_GIVEN INFORMATION_
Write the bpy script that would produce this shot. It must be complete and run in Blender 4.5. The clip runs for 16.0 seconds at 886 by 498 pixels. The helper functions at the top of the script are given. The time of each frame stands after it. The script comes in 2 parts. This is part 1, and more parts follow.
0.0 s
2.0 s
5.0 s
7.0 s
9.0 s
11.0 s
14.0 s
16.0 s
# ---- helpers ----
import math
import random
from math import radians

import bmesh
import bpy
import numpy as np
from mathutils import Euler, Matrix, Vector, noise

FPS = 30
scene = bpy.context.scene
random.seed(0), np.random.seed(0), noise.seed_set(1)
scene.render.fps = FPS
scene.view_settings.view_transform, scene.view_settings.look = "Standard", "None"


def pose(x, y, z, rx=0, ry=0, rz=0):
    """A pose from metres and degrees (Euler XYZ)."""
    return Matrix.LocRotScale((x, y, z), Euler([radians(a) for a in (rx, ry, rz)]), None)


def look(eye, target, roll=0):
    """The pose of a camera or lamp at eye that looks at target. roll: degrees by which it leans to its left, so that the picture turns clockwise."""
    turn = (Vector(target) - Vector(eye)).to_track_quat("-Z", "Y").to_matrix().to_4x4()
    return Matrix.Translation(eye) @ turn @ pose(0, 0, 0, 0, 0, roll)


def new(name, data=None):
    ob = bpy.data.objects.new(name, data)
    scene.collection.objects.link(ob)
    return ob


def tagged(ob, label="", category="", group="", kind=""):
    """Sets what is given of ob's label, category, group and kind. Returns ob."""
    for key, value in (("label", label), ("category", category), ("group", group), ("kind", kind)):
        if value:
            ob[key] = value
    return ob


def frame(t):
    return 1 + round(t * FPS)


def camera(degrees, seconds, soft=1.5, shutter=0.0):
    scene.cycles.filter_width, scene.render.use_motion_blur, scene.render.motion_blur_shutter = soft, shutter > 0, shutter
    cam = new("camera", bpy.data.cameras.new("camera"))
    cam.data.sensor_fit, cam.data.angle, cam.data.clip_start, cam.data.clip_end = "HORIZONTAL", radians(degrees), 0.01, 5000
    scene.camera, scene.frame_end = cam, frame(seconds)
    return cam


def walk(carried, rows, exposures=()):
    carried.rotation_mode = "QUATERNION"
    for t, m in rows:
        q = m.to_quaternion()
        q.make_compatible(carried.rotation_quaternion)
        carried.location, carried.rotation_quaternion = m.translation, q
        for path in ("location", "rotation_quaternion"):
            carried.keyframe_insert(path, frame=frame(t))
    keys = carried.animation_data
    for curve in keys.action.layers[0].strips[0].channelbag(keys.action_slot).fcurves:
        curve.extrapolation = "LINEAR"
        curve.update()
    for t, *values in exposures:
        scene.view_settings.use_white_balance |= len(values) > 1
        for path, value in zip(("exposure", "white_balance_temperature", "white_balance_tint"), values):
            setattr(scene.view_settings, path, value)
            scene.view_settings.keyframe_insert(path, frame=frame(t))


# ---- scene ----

_SHORT PROBLEM_
Tally up how many lines in the preceding listing contain the word "carried". Give nothing but the number.

_THE RESULT_
6